The MLB All-Star Game will finally return next week after a one–year hiatus.
As anticipation builds for the first MLB All-Star since COVID flipped the sports world upside down, I thought it would be a good idea to kick the week off with a few dope All-Star moments from some legendary MLBbros.
The Last Black All-Star MVP
Before Vladdy Jr. captured the hearts of Americans (and Canadians), there was another former clubhouse kid who set the baseball world on fire.
Prince Fielder, son of slugger Cecil Fielder, stepped onto Chase Field in Arizona for his third All-Star appearance (and first of three straight).
Fielder made sure his presence was felt, going 1-for-2 with a three-run bomb in the fourth inning that put the National League up for good.
The young slugger finished the season batting .299 with 38 bombs, 120 RBI and 107 walks. He would go on to make the All-Star team three more times before his retirement.
Torii Robs Barry
In one of the most iconic moments in recent All-Star Game history, Home Run King Barry Bonds stepped into the box at Miller Park looking to put the National League up early.
Unfortunately for Bonds, nine-time Gold Glove winner and fellow MLBbro Torii Hunter was manning center field .
As Bonds unloaded on the 1-1 pitch from Derek Lowe, Hunter made a beeline for the right-center field fence. Breaking his dead sprint, Torii begins to time his jump perfectly before leaping to rob Bonds.
The play turned out to be the deciding factor in the game, as the game ended in a 7-7 tie.
The Kid Hits The Warehouse
I’m sure you’ve seen the clip 1000 times, but you can’t speak about All-Star weekend without talking about Junior.
The 13-time All-Star has given us countless memories over the years, but arguably his most iconic came in Camden Yards.
During the 1993 Home Run Derby, Ken Griffey Jr. came into his fourth straight All-Star appearance on the verge of his first 40-homer season and the beginning of his Seattle prime.
But it was the Derby where Griffey made his mark.
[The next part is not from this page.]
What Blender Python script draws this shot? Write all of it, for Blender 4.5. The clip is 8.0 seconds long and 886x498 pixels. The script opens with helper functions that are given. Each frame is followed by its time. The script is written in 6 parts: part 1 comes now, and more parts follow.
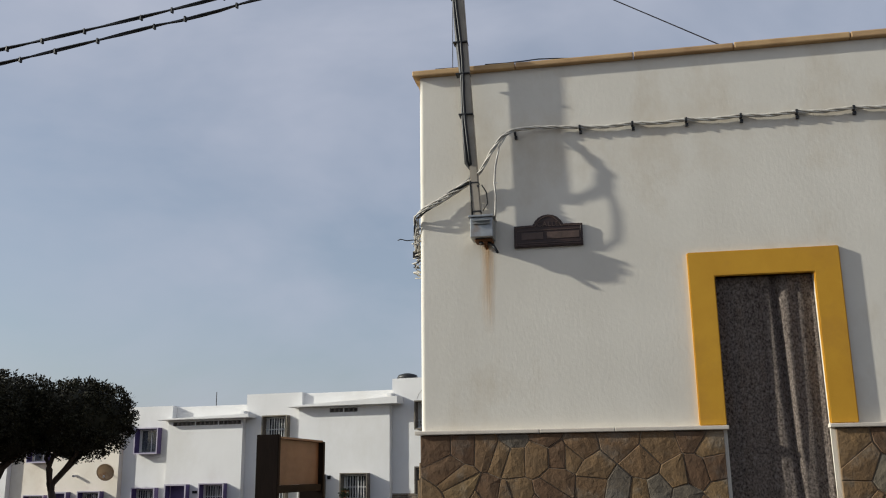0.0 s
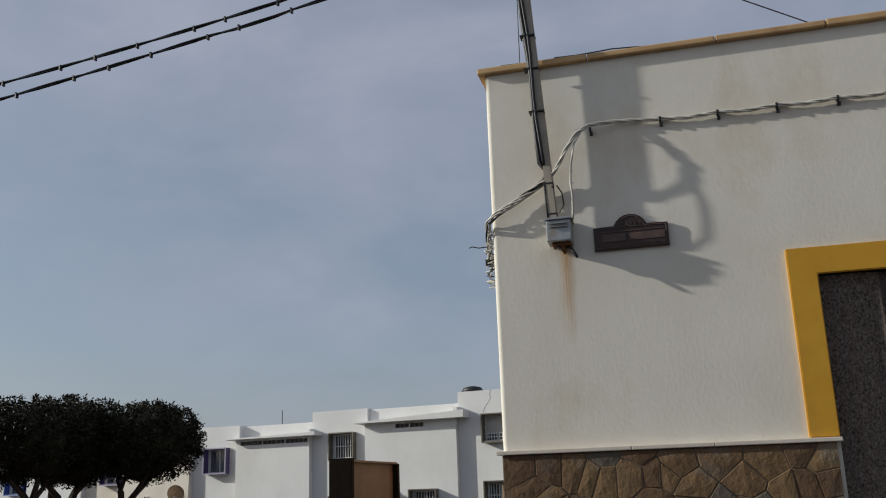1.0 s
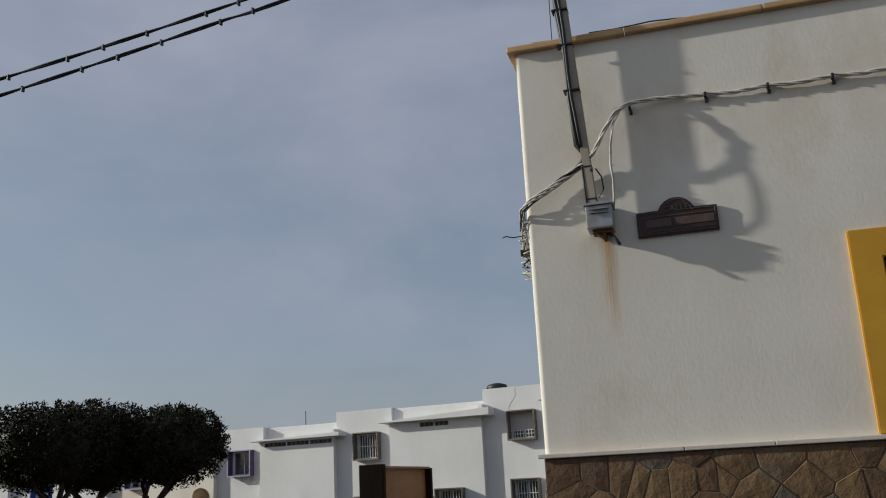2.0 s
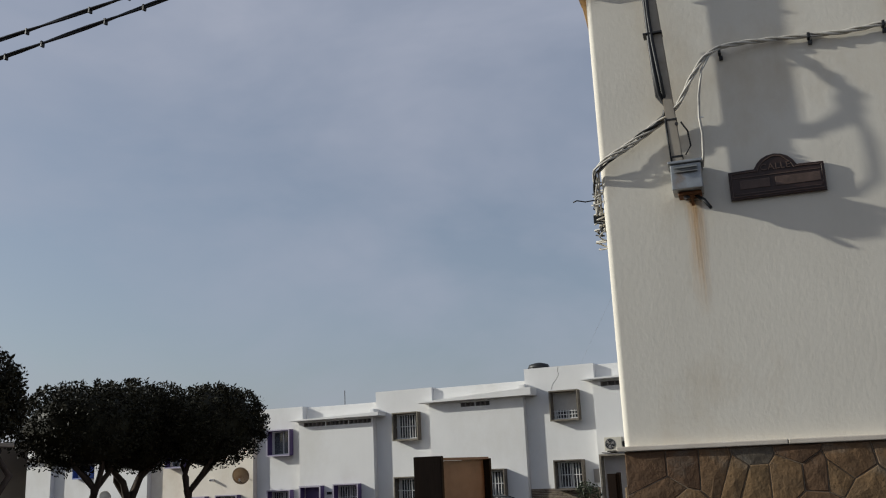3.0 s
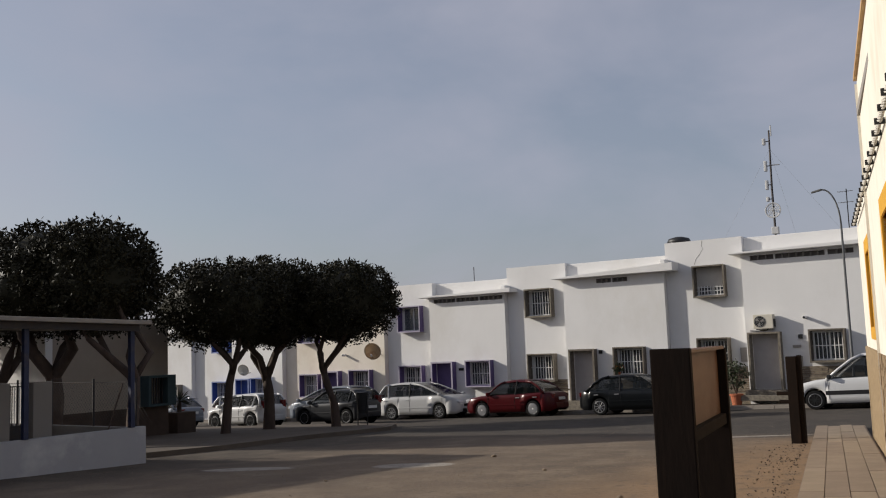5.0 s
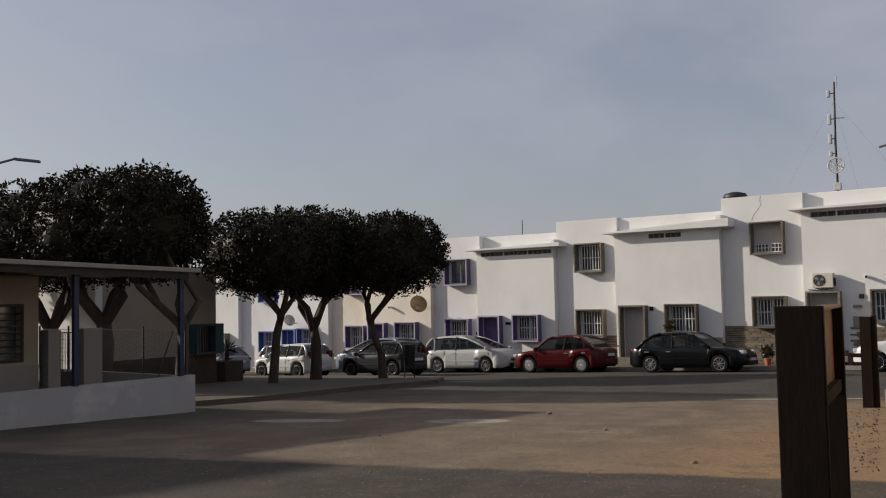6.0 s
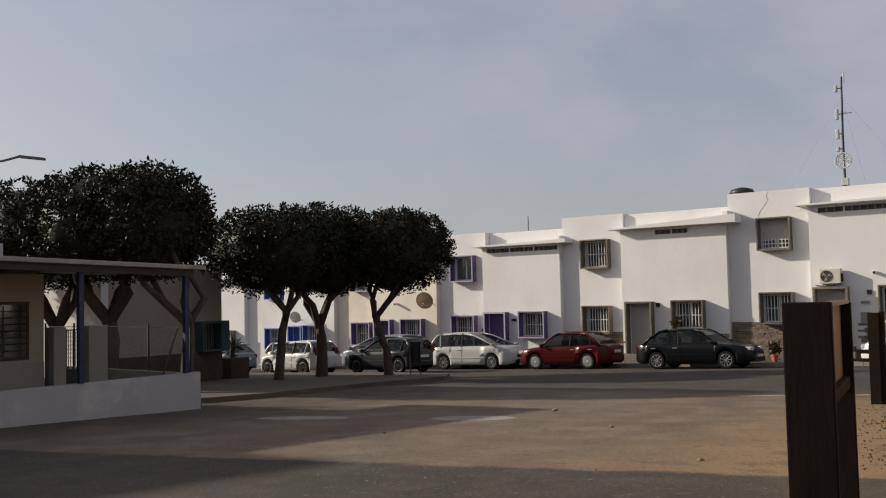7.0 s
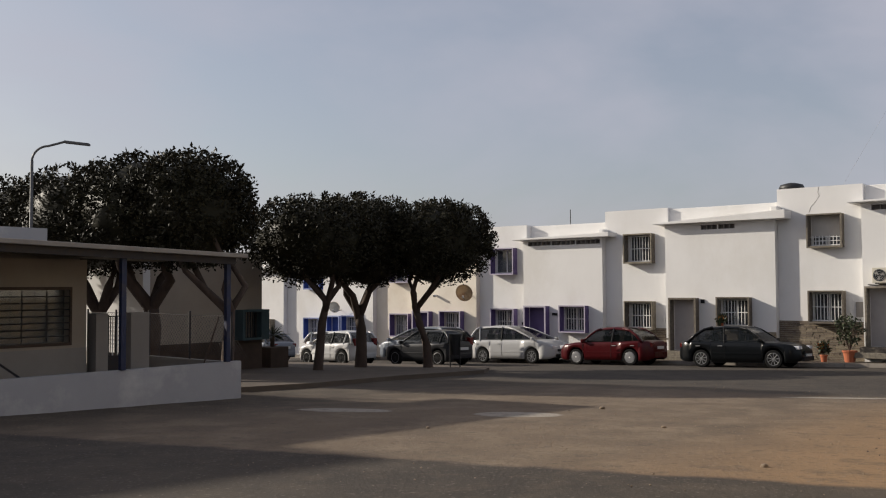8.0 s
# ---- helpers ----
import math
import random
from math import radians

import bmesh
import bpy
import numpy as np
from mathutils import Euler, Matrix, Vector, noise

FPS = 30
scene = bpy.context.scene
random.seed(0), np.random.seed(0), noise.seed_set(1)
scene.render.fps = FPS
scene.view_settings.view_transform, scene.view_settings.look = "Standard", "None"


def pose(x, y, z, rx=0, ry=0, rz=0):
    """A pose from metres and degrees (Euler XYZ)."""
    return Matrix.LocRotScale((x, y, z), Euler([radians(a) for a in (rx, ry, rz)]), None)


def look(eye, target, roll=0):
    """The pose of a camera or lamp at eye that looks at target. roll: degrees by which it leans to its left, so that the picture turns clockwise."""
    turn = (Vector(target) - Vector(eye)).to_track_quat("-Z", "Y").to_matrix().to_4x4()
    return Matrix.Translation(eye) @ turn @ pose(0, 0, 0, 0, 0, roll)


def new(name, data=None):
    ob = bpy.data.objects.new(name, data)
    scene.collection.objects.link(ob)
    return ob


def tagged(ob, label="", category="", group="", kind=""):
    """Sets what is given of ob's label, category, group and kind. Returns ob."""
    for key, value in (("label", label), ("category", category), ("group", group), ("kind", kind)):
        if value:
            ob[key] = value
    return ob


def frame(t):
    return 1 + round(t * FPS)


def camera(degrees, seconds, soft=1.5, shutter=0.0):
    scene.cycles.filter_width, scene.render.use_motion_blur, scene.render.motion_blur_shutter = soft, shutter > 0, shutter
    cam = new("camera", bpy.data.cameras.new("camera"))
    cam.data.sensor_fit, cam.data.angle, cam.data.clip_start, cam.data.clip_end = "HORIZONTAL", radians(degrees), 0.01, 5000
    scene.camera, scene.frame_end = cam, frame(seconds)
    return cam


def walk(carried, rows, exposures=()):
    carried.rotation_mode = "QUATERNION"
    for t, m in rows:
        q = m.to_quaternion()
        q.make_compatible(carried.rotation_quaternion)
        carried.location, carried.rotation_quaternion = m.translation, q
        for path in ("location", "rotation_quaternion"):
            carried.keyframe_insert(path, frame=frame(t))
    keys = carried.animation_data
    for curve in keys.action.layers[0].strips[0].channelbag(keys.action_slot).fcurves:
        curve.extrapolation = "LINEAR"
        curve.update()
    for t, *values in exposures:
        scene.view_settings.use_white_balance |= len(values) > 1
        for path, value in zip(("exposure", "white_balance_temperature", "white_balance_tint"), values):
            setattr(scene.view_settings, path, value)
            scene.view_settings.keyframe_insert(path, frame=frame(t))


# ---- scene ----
cam = camera(51.7, 8.0, 1.1)
PATH = [
    (0, (-0.504, 0.261, 1.393), (-1.147, 2.095, 1.867), -0.7),
    (0.5, (-0.697, 0.492, 1.43), (-1.426, 2.287, 1.924), -1.2),
    (1, (-0.817, 0.679, 1.483), (-1.573, 2.462, 1.985), -2.0),
    (1.5, (-0.931, 0.824, 1.514), (-1.702, 2.6, 2.017), -2.3),
    (1.7, (-0.993, 0.916, 1.528), (-1.771, 2.688, 2.031), -2.6),
    (2.8, (-1.542, 1.649, 1.667), (-2.396, 3.397, 2.132), -2.9),
    (3, (-1.648, 1.771, 1.685), (-2.519, 3.512, 2.143), -2.6),
    (3.5, (-1.916, 2.096, 1.75), (-2.828, 3.821, 2.188), -2.0),
    (4, (-2.237, 2.394, 1.776), (-3.203, 4.1, 2.172), -2.1),
    (4.5, (-2.617, 2.692, 1.803), (-3.657, 4.371, 2.119), -2.1),
    (5, (-3.062, 3.052, 1.817), (-4.184, 4.695, 2.023), -2.2),
    (5.2, (-3.204, 3.152, 1.818), (-4.35, 4.781, 1.996), -1.8),
    (6.3, (-3.649, 3.465, 1.813), (-4.864, 5.052, 1.909), -1.2),
    (6.5, (-3.655, 3.497, 1.814), (-4.872, 5.081, 1.907), -1.2),
    (7, (-3.615, 3.458, 1.814), (-4.831, 5.043, 1.915), -1.3),
    (7.5, (-3.663, 3.486, 1.825), (-4.884, 5.066, 1.934), -1.3),
    (8, (-3.96, 3.652, 1.819), (-5.24, 5.186, 1.904), -0.3),
]
walk(cam, [(t, look(eye, target, roll)) for t, eye, target, roll in PATH],
     exposures=[(0, 0.05, 6250, 5), (0.5, -0.15, 6200, 5), (1.0, -0.3, 6150, 5), (1.5, -0.41, 6150, 5), (3.0, -0.29, 6150, 5), (3.5, -0.26, 6150, 6), (4.5, -0.18, 6300, 10),
                (5.2, -0.23, 6500, 10), (6.5, -0.13, 6750, 10), (7.0, -0.03, 6800, 10), (7.5, -0.02, 6800, 10), (8.0, 0.02, 6750, 10)])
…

With his trademark backwards hat and million–dollar swing, he crushed a baseball out of Camden and off of the warehouse next door. Just look at that swing, truly a work of art.
Back-to-Back-to-Back Black Champs
MLB history is full of Black sluggers, and the Home Run Derby has been the perfect place to display the pop.
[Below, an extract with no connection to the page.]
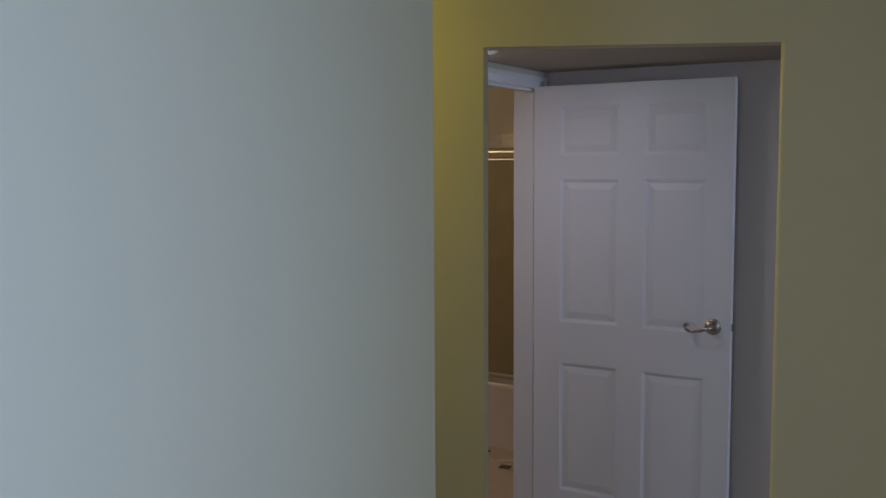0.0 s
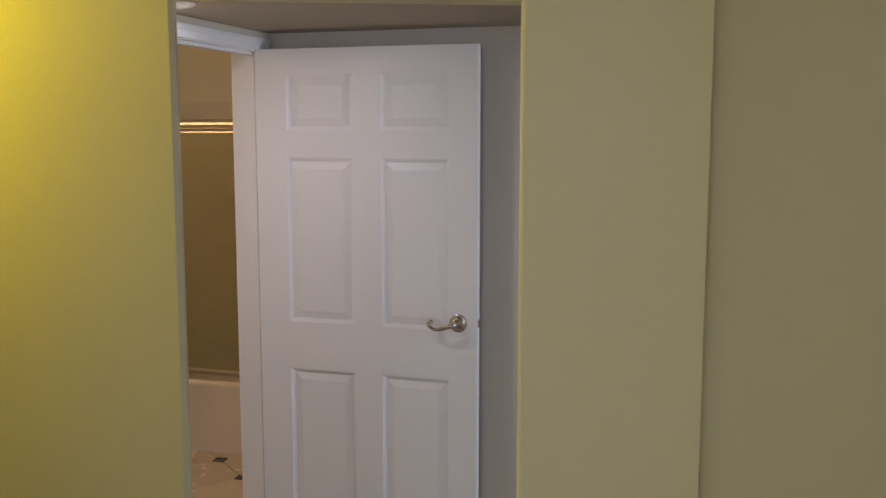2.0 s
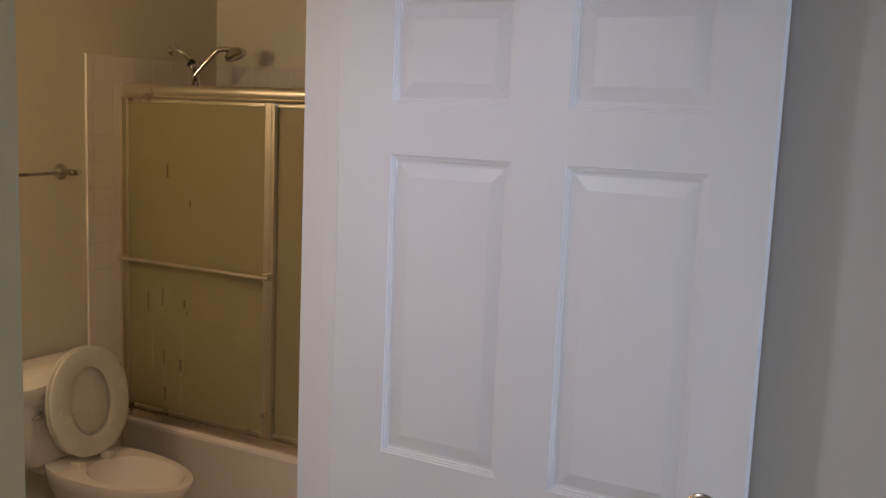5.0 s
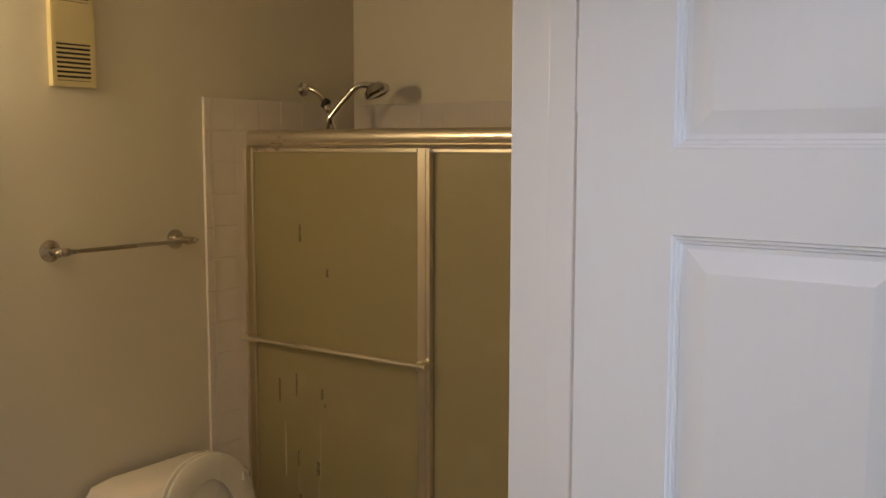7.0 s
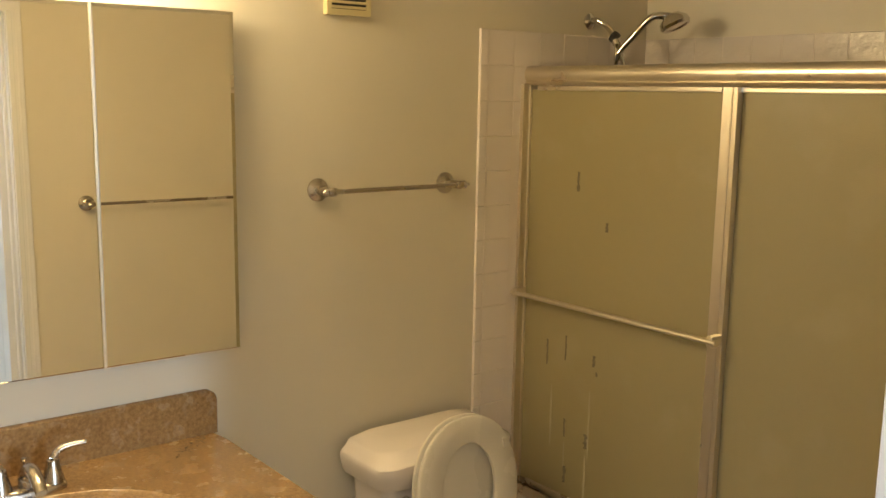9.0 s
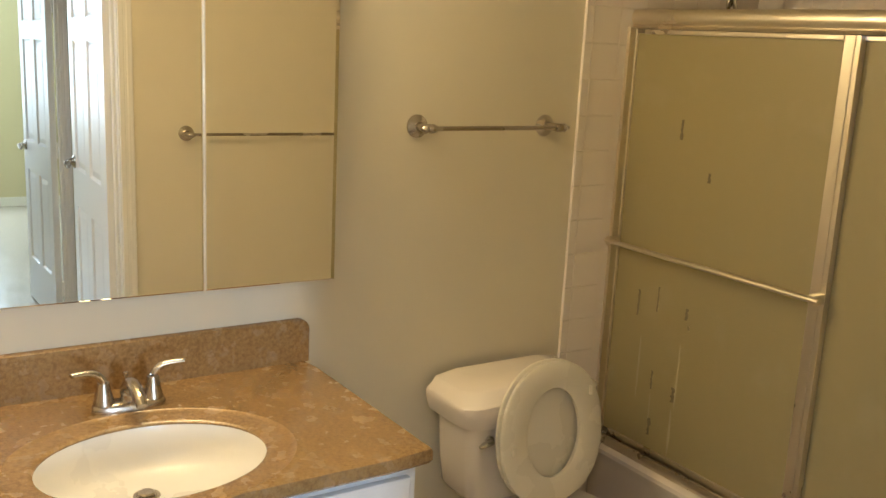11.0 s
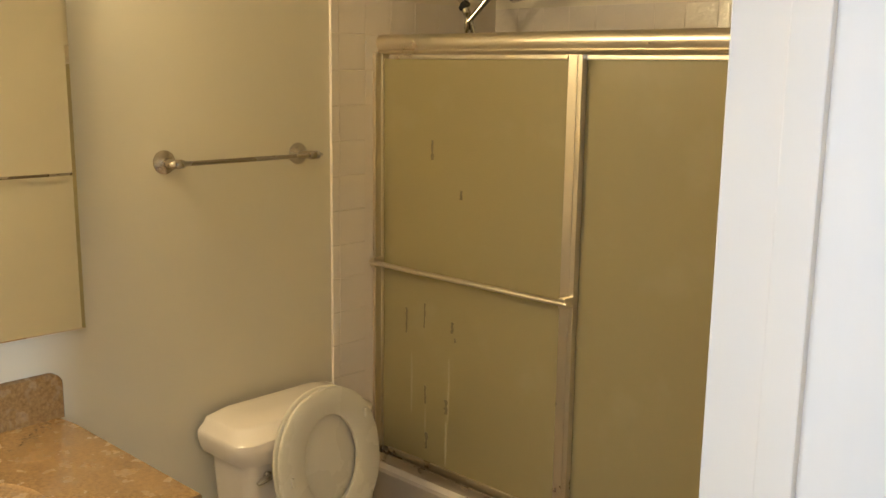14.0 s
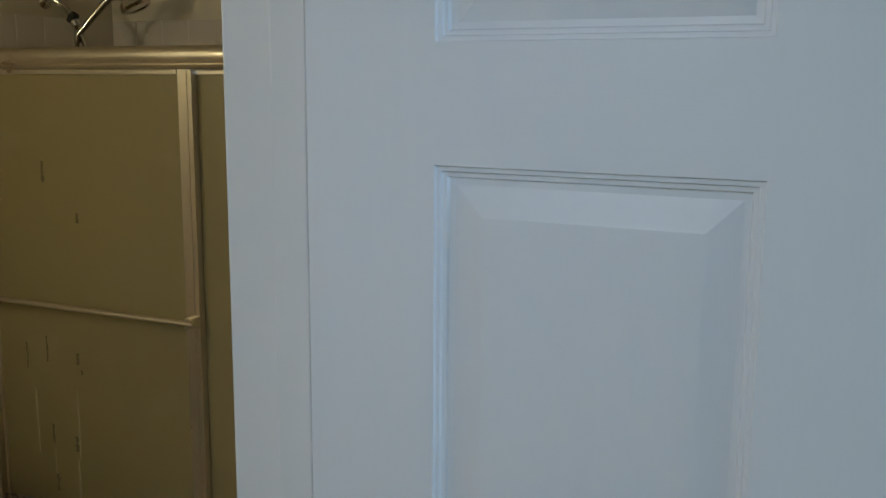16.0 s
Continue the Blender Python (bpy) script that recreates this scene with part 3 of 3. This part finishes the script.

But from 1994 to 1996, the MLBbros exclusively held down the Derby crown. As a matter of fact, two of those three seasons, the final round was on full display with Black power.
In 1994 we saw Griffey Jr. defeat Atlanta Braves legend Fred McGriff at Three Rivers Stadium (thank God the cookie–cutter stadium era ended.)
In 1995, the Black power surge continued, with Frank Thomas defeating his future teammate, then Cleveland Indians Albert Belle.
We saw the third straight Black champ in 1996 when Bonds defeated Mark McGwire.
We haven’t gotten a full All-Star Weekend since 2019.
So with all eyes on the baseball world, let’s hope our MLBbros can add to these moments.